With the shift from last touch to multi-touch attribution well underway and evolving fast, brands need visibility and the ability to be able to see the path consumers are taking across all digital touchpoints prior to conversion. Marketers need a solution that is ‘cross-everything’ not just between devices, but across publishers, browsers and in-app.
We worked with Toyota to measure cross-device consumer journeys within their digital ad campaign. Half of all conversion journeys included at least one mobile touchpoint along the way, an insight they would have been completely missed if measuring with cookies alone.
For KLM we were able to detect an additional 24% in conversions that could be attributed back to media through measurement of the full cross-device consumer journey. Furthermore, we could show KLM which publishers were driving those conversions, which enabled them to leverage additional media efficiency and use Atlas people-based insight to drive incremental conversions.

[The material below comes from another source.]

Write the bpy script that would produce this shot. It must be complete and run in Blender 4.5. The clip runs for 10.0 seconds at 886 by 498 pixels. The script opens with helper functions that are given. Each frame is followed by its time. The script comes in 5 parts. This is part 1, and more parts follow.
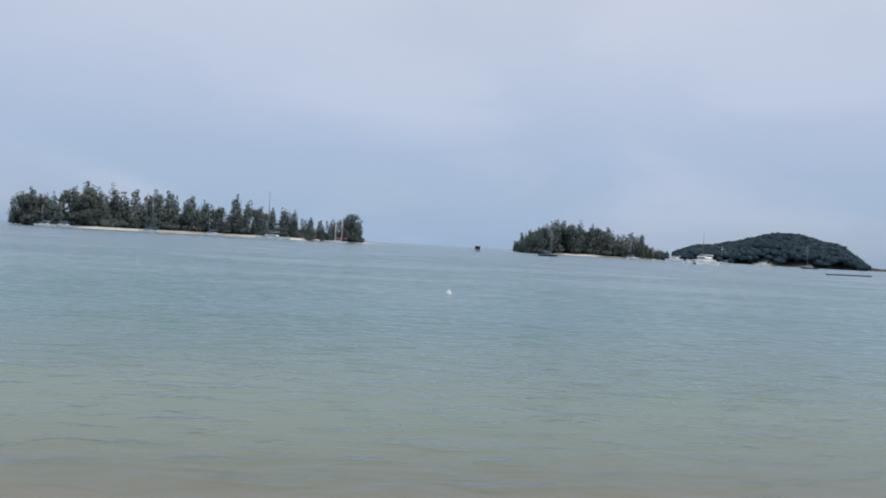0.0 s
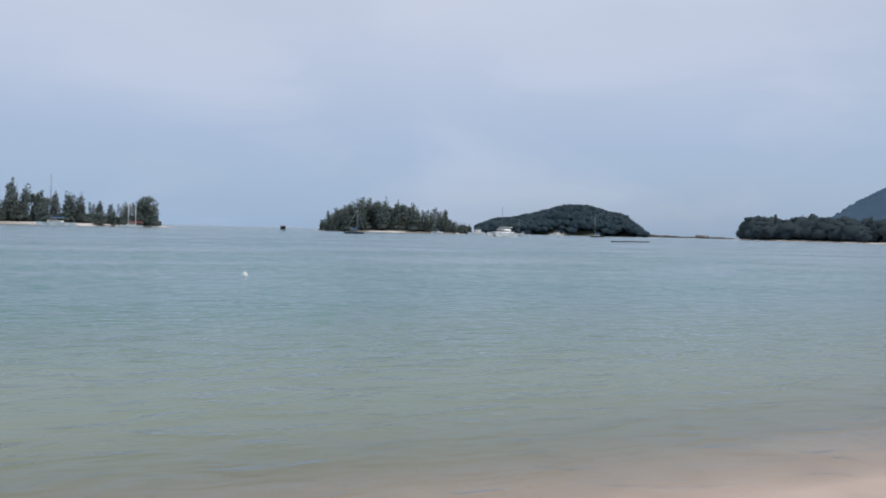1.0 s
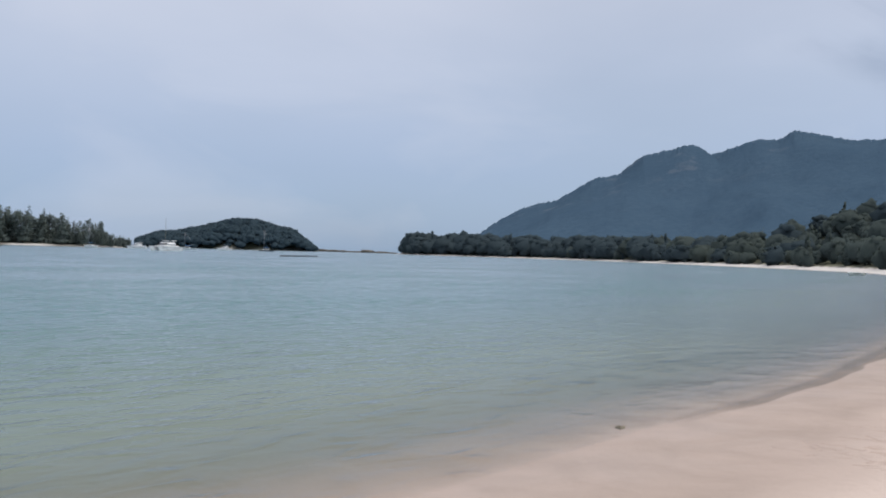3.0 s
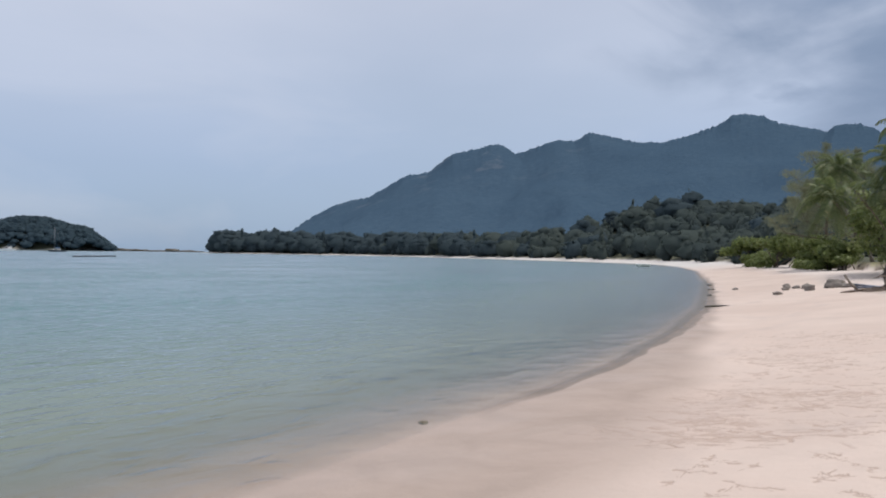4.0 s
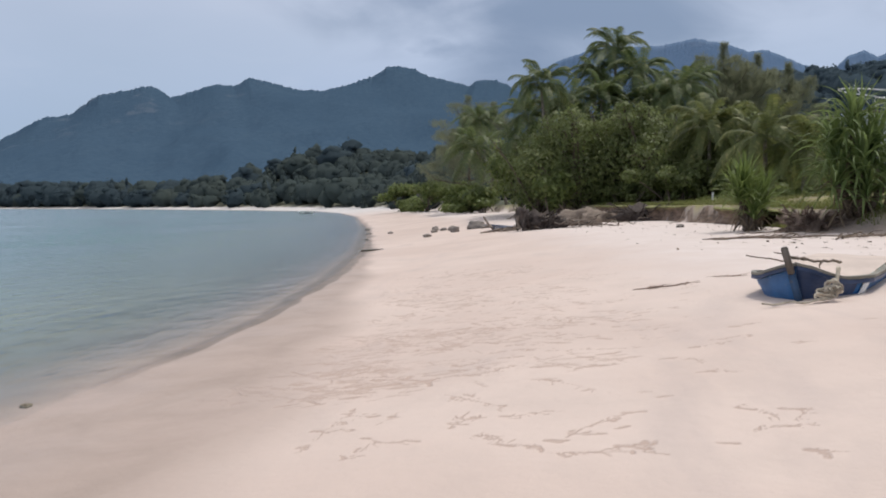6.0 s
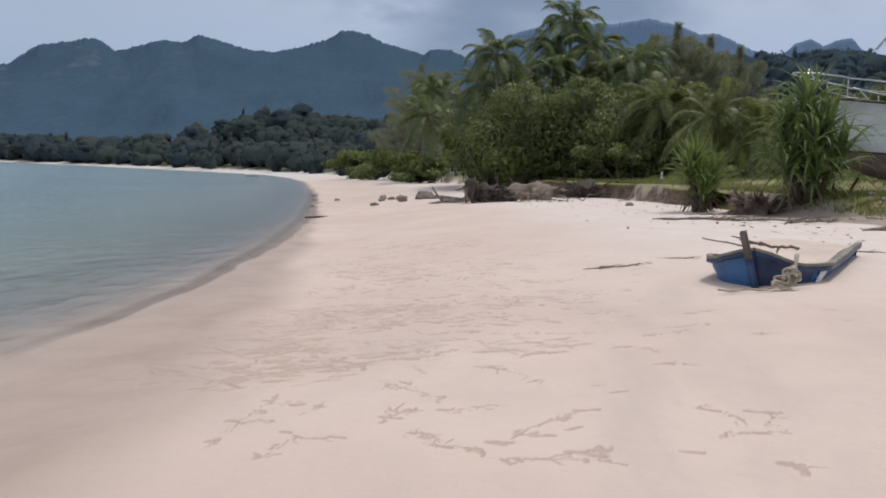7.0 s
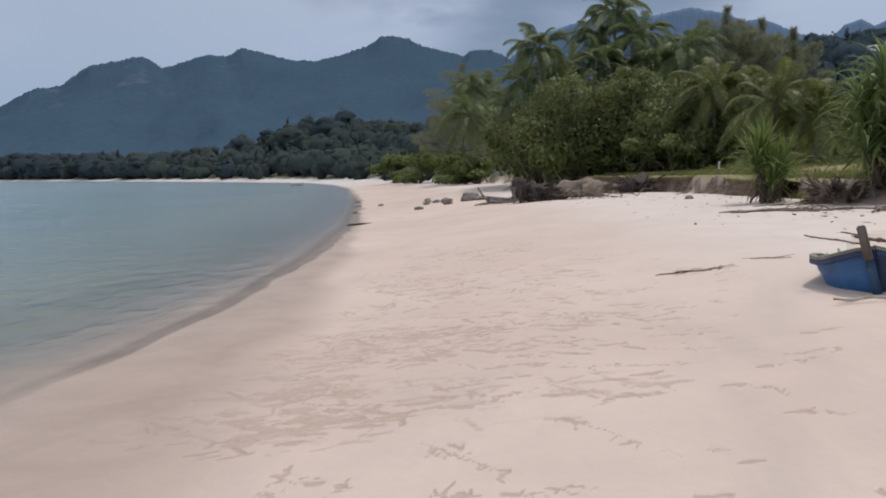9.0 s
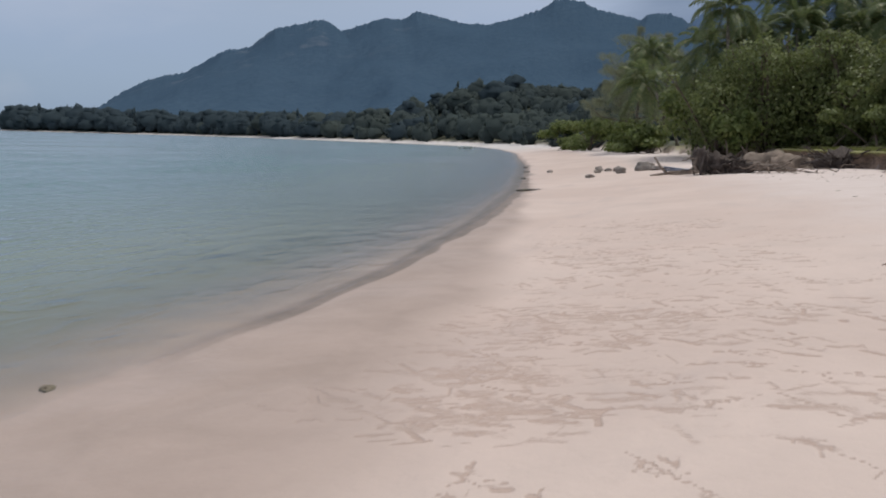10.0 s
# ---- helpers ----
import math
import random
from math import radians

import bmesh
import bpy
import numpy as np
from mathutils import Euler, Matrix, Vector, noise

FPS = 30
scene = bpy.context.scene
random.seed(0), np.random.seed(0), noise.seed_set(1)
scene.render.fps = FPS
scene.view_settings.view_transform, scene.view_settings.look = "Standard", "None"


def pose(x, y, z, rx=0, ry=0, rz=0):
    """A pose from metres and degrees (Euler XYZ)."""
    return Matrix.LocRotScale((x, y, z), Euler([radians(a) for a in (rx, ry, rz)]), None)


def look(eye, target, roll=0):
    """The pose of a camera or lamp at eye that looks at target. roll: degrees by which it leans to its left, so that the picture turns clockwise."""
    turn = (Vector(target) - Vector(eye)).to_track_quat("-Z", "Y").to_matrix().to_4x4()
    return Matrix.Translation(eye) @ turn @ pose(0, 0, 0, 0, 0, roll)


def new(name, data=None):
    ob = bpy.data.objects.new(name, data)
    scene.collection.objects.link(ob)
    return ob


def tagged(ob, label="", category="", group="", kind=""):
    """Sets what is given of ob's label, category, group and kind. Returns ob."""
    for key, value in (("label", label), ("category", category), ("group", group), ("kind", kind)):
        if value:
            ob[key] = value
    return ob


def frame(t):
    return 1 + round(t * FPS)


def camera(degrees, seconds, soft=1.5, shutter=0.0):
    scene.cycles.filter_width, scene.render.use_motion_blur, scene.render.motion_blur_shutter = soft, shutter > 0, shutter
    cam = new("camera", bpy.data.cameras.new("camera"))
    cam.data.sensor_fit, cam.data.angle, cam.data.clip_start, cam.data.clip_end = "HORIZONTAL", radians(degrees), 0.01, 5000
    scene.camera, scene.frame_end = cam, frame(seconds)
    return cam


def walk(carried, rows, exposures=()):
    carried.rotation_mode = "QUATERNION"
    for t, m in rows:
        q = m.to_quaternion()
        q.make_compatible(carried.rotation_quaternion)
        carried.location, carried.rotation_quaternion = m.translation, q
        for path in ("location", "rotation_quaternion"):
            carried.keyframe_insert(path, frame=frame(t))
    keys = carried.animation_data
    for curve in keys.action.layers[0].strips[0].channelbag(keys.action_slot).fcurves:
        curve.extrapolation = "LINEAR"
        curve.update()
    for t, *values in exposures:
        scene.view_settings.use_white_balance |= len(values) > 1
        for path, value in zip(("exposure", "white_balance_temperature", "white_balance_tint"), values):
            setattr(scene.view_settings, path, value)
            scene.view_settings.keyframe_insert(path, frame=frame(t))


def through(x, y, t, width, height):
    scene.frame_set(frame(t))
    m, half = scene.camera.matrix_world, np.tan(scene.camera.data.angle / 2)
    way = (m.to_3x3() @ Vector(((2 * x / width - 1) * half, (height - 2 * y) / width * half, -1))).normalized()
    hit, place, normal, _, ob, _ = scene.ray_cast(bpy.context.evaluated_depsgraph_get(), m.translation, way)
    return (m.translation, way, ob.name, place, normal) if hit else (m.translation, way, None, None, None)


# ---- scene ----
cam = camera(57.39, 10.0, soft=1.9)
# seconds; place in metres; heading, tilt and lean in degrees
PATH = [
    (0, -0.000, -0.000, 1.954, -7.04, -0.28, -3.30),
    (0.5, 0.204, -0.028, 1.950, -12.33, -0.47, -2.33),
    (1, 0.397, -0.056, 1.954, -20.62, -1.29, -1.43),
    (1.5, 0.549, -0.079, 1.940, -31.08, -0.87, -1.27),
    (2, 0.549, -0.079, 1.950, -38.04, 0.49, -2.50),
    (2.2, 0.549, -0.079, 1.952, -37.23, 0.66, -2.58),
    (3.3, 0.556, -0.062, 1.985, -48.90, -0.78, -1.80),
    (3.5, 0.575, -0.055, 1.988, -52.48, -1.42, -2.10),
    (4, 0.796, -0.052, 1.976, -56.86, 0.41, -0.89),
    (4.5, 0.946, -0.006, 1.989, -64.05, -0.71, -0.01),
    (5, 1.104, 0.025, 1.974, -71.96, -1.11, -0.45),
    (5.5, 1.359, -0.016, 1.975, -75.33, -1.48, 0.22),
    (6, 1.624, -0.035, 1.954, -80.28, -3.14, 0.22),
    (6.2, 1.737, -0.009, 1.963, -83.18, -3.91, -1.23),
    (7.3, 2.509, 0.016, 1.926, -83.40, -5.66, -2.47),
    (7.5, 2.649, 0.025, 1.920, -82.37, -5.79, -3.10),
    (8, 2.974, 0.086, 1.912, -83.40, -8.04, -3.44),
    (8.4, 3.274, 0.158, 1.946, -87.16, -8.69, -1.30),
    (8.5, 3.309, 0.151, 1.920, -86.41, -8.59, -1.78),
    (9, 3.704, 0.204, 1.923, -80.66, -5.16, 0.37),
    (9.5, 4.021, 0.370, 1.903, -74.74, -4.62, -1.81),
    (10, 4.298, 0.591, 1.882, -69.00, -7.68, -1.45),
]
walk(cam, [(t, pose(x, y, z, 90 + tilt, lean, turn)) for t, x, y, z, turn, tilt, lean in PATH],
     [(0, 0.0), (6.2, 0.0), (7.3, -0.19), (8.5, -0.21), (9.5, -0.23), (10, -0.27)])

# ---- light ----
world = bpy.data.worlds.new("overcast_sky")
scene.world = world
world.use_nodes = True
SUN_HEIGHT, SUN_TURN = 66.0, 128.0      # degrees; the turn is clockwise from +y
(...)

There is huge value in being able to measure whether an ad has driven an online or offline business outcome. Tommy Hilfiger found that 13% of in-store sales were preceded by online ads. Plus, insights revealed the people who were on both desktop and mobile converted at more than twice the rate of those reached on just one device.
By extending people-based measurement beyond Facebook it allows marketers to see how ad exposure is tied to sales, whether that’s online or offline. If you have people-based measurement you can make decisions based on fact, not fiction. As well as detecting additional conversions not attributed to media using cookie based platforms, marketers can also understand true reach, frequency and on target audience delivery allowing brands to leverage media efficiency at scale across markets and products.
If advertising connects with real-people, there is an outstanding opportunity for real sales, real brand-loyalty and real business results. But the only way forward for brands and businesses to achieve this is with people-based measurement solutions.